On these issues, Article 2B does not alter the relevant policy equation. For example, what would be the result if a term in a widely distributed consumer magazine that purports to prevent a reader of the magazine from using a factual summary or a brief quotation were structured to create a contract? That contract would (in addition to market place resistance) present serious questions of enforceability under copyright and constitutional free speech considerations. By analogy, some case law supports the view that, in some situations involving mass distribution of the information in a generally unrestricted form, such a contractual provision would be unenforceable. See Consumers Union v. General Signal Corp., 724 F.2d 1044 (1983). On the other hand, in other situations, modern law clearly allows the creation of enforceable contract restrictions on the ability of a recipient to reproduce or publicly redistribute confidential information. See Restatement (Third) Unfair Competition.

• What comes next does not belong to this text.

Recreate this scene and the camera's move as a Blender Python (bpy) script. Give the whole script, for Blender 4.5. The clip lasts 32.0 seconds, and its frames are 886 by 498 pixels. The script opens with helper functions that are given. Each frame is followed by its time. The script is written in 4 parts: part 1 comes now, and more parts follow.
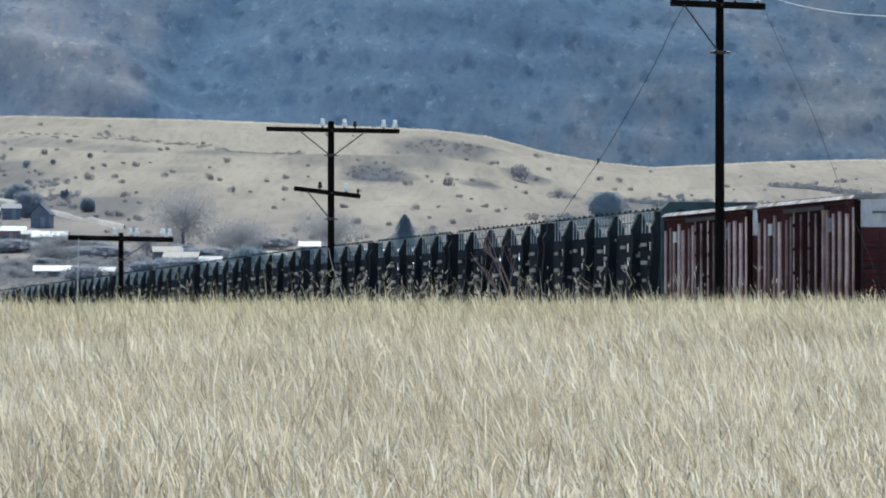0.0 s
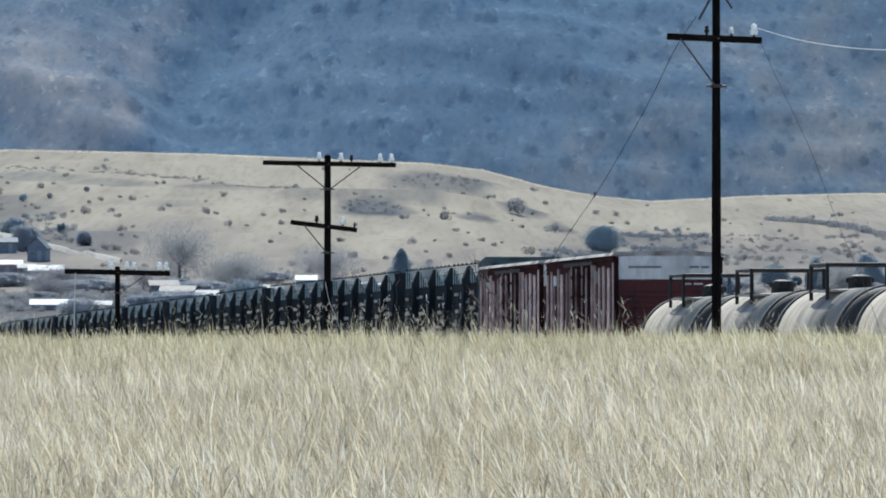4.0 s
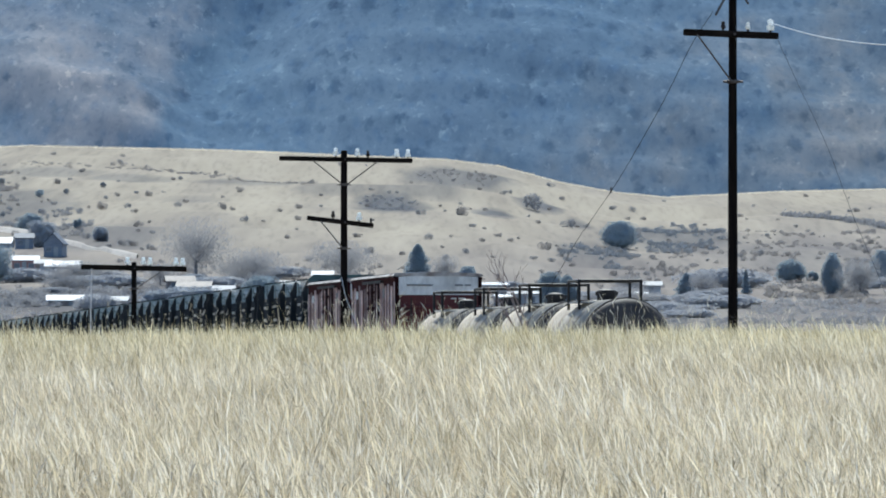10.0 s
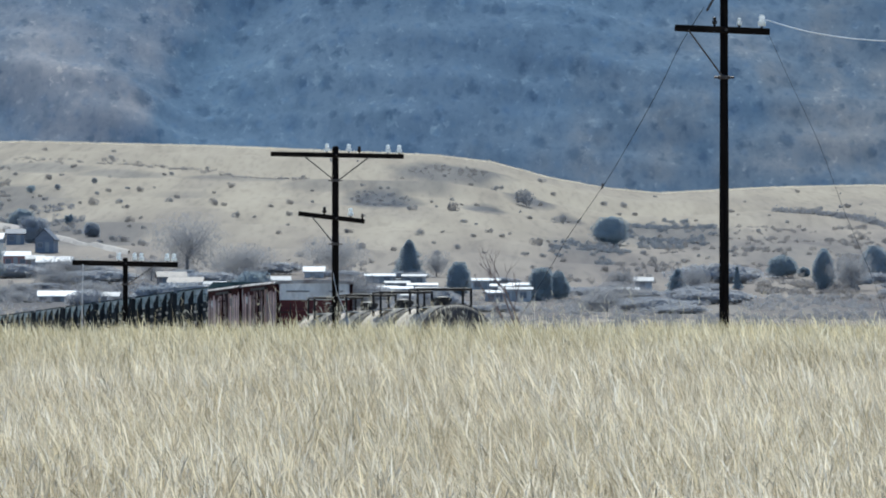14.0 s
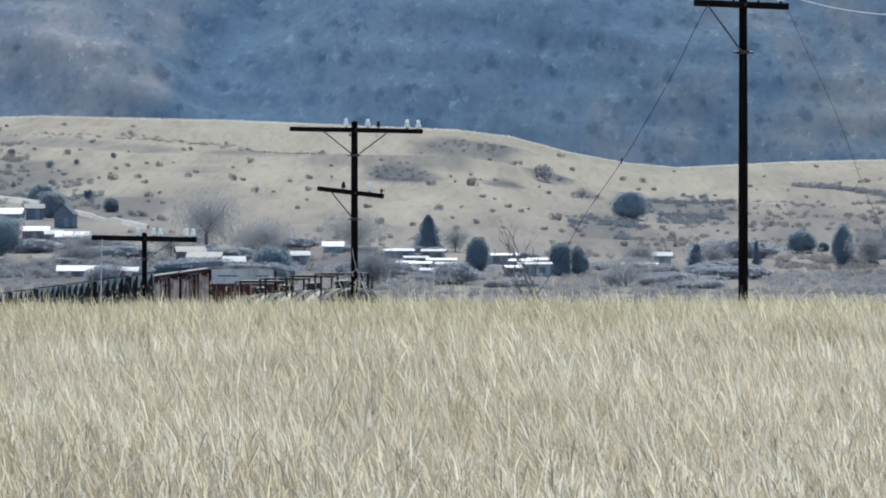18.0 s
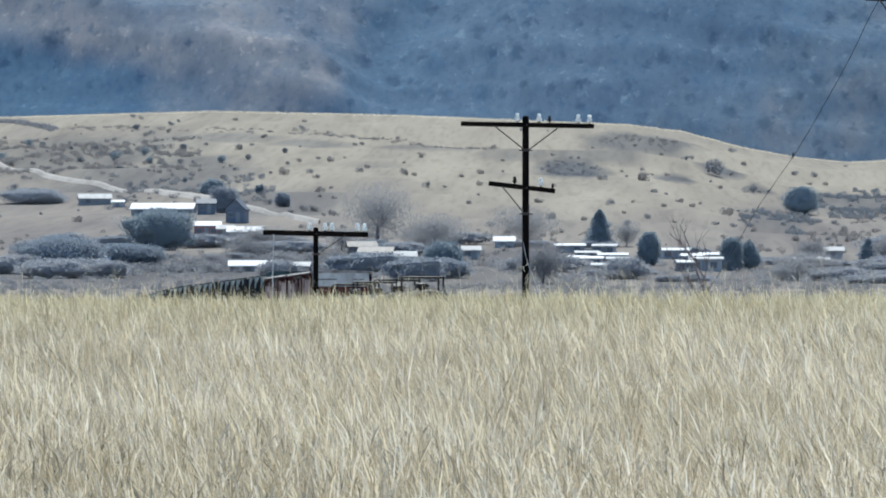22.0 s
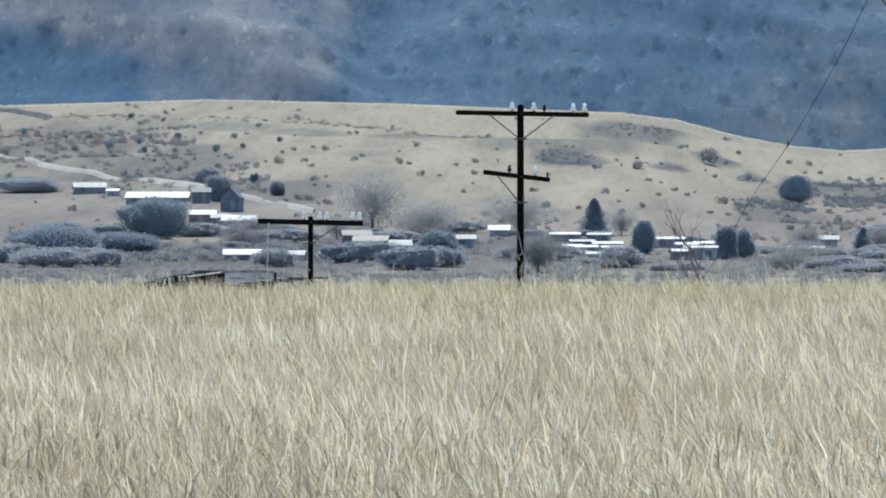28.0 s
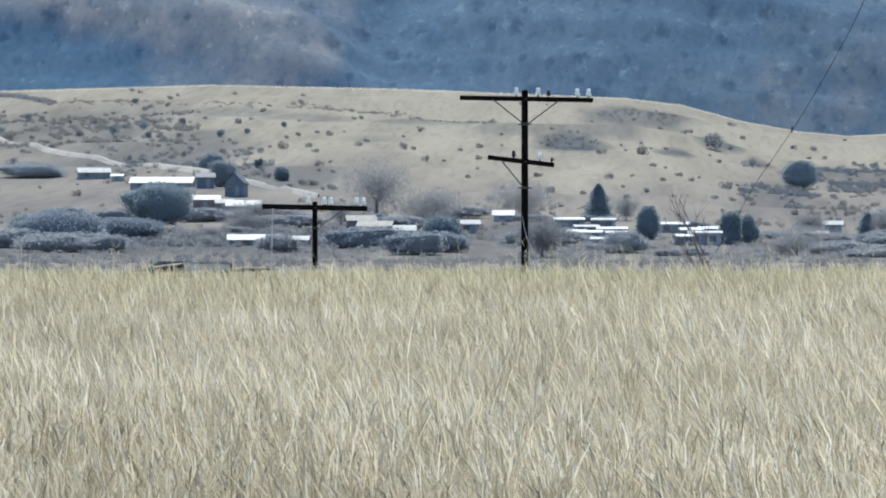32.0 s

4. Nature of Contract. Contracts already control most distribution of information. The contract law regime is not created by Article 2B. In most cases and with respect to most issues, contracts control as the method by which parties obtain value from information. While, as stated in the Copyright Act, federal property law precludes state law that creates rights equivalent to the property rights created under copyright, both as a practical and conceptual matter, copyright (or patent) do not generally preclude or preempt contract law. Indeed, contracts are essential to use one's own property, even when the property is tangible, let alone when it is intangible. A contract defines rights between parties to the contract, while a property right creates rights against all the world. They are not equivalent.